This article needs additional citations for verification. (December 2018) (Learn how and when to remove this template message)
The anal canal is the terminal part of the large intestine. It is situated between the rectum and anus, below the level of the pelvic diaphragm. In humans it is approximately 2.5 to 4 inches long. It lies in the anal triangle of perineum in between the right and left ischioanal fossa.
Anatomy of the anus and rectum
|Artery||superior rectal artery (above pectinate line) and inferior rectal artery (below line)|
|Vein||superior rectal vein (above pectinate line) and inferior rectal vein (below line)|
|Nerve||autonomic inferior hypogastric plexus (above pectinate line) and somatic inferior rectal nerves (below line)|
|Lymph||Superficial inguinal lymph node (below pectinate line) and internal iliac lymph nodes (above line)|
The anal canal is the short terminal portion of the rectum through which wastes from the large intestine are excreted from the body. The ring at the terminal portion of the anal canal is called the anus.
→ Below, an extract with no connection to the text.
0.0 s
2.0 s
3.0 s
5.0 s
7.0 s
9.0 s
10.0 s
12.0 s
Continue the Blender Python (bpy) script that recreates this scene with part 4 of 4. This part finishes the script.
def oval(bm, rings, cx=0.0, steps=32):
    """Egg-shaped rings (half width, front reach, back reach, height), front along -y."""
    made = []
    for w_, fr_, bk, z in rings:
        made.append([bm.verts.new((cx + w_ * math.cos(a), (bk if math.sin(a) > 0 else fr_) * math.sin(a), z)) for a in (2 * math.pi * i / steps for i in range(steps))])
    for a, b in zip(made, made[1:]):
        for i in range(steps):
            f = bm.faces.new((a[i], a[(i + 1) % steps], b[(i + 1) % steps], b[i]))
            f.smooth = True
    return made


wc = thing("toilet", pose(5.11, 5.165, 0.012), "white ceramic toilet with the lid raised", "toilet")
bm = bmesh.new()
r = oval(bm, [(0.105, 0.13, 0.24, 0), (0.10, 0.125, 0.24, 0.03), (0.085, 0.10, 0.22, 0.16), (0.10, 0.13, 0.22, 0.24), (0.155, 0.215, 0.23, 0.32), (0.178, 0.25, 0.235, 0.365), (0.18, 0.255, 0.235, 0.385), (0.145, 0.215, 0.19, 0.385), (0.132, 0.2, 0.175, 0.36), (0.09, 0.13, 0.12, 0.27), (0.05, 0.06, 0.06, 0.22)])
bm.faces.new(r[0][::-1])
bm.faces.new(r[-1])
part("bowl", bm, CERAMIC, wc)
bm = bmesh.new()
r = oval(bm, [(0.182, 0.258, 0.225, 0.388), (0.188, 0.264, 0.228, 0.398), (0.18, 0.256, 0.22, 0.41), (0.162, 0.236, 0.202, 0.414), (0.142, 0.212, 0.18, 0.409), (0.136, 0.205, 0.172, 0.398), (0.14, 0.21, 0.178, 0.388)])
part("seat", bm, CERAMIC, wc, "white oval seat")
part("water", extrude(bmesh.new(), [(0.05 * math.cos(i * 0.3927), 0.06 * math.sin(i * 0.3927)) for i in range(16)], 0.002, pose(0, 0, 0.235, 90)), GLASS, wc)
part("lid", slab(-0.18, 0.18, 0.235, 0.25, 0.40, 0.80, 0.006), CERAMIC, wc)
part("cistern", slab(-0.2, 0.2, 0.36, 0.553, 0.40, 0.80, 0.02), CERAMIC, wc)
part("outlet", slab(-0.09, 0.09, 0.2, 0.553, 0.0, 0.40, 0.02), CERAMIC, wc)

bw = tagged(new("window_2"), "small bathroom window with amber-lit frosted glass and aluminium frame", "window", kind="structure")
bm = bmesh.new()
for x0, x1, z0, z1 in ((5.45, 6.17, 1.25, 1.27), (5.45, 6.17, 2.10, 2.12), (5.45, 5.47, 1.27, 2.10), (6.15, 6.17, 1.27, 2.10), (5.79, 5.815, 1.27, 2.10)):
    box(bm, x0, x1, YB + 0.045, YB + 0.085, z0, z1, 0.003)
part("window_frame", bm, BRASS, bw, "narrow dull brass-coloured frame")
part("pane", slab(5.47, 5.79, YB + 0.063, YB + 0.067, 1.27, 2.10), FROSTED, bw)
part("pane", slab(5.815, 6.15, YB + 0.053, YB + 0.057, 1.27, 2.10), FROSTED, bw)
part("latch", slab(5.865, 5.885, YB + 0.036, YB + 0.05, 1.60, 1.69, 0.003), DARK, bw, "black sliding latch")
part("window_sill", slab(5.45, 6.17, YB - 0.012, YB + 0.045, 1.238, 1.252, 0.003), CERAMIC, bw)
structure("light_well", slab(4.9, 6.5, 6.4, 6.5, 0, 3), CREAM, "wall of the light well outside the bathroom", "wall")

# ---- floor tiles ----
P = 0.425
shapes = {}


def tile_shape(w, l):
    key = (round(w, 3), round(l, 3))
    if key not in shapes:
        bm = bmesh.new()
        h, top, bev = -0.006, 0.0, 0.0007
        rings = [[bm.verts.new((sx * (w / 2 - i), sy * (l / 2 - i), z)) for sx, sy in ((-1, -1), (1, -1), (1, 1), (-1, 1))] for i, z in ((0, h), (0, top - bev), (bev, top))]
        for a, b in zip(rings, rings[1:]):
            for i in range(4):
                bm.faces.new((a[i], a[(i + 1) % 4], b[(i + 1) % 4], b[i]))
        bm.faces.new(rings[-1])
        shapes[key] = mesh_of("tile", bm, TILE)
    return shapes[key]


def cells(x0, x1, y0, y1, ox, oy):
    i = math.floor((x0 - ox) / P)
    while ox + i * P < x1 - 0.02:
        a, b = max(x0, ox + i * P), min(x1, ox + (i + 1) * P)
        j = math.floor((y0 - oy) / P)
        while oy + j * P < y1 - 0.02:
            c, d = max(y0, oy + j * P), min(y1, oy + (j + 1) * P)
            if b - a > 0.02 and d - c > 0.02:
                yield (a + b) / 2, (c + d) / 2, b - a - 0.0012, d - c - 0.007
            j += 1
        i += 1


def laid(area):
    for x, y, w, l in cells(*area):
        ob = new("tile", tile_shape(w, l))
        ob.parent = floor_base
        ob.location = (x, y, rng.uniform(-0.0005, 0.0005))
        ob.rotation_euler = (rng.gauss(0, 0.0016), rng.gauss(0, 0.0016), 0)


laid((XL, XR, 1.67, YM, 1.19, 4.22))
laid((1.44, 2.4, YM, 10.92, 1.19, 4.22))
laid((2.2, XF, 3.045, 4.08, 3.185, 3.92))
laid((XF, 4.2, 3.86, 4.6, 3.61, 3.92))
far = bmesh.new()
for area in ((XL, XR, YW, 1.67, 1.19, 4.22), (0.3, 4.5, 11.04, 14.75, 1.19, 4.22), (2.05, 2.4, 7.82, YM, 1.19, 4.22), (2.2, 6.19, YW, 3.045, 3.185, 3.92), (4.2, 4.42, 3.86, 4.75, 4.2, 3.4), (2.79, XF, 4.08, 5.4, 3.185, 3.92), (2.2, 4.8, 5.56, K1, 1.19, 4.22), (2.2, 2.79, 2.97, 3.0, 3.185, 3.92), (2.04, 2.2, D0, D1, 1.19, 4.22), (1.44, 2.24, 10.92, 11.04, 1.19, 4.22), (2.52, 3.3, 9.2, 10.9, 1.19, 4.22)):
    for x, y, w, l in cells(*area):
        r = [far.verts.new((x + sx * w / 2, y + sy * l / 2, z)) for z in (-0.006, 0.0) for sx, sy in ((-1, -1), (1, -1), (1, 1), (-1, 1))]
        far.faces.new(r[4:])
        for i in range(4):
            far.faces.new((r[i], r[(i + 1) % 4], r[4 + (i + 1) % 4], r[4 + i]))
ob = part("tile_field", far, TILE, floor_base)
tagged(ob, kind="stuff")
The anal canal is between 2.5" and 5" in length and is guarded by two muscles that control the release of waste from the rectum.
The external anal sphincter muscle is the voluntary muscle that surrounds and adheres to the anus at the lower margin of the anal canal. This muscle is in a state of tonic contraction, but during defecation, it relaxes to allow the release of feces.
Movement of the feces is also controlled by the involuntarily controlled internal anal sphincter which an extension of the circular muscle surrounding the anal canal. It relaxes to expel feces from the rectum and anal canal.
Anal canal is divided into three parts. The zona columnaris is the upper half of the canal and is lined by simple columnar epithelium. The lower half of the anal canal, below the pectinate line, is divided into two zones separated by Hilton's white line. The two parts are the zona hemorrhagica and zona cutanea, lined by stratified squamous non-keratinized and stratified squamous keratinized epithelium, respectively.
In humans it is approximately 2.5" to 4" long, extending from the anorectal junction to the anus. It is directed downwards and backwards. It is surrounded by inner involuntary and outer voluntary sphincters which keep the lumen closed in the form of an anteroposterior slit.
Behind this lies the anal gland which secretes lymphal discharge and built up fecal matter from the colon lining. In animals, gland expungement can be done routinely every 24 – 36 months to prevent infection and fistula formation.
The anal canal is divided into two unequal sections, upper and lower.
- The upper 2/3 has longitudinal folds or elevations of tunica mucosa. Its mucosa is lined by simple columnar epithelium. Its lower ends are joined together by folds of mucous membrane called anal valves. The upper 2/3 of the anal canal is supplied by the superior rectal artery which is a branch of the inferior mesenteric artery.
- The lower 1/3 of the anal canal is lined by stratified squamous epithelium that blends with the skin. The lower third of the anal canal is supplied by the inferior rectal artery which is a branch of the internal pudendal artery.
A whitish line called Hilton's white line indicates the junction between keratinized stratified squamous epithelium and unkeratinized stratified squamous epithelium.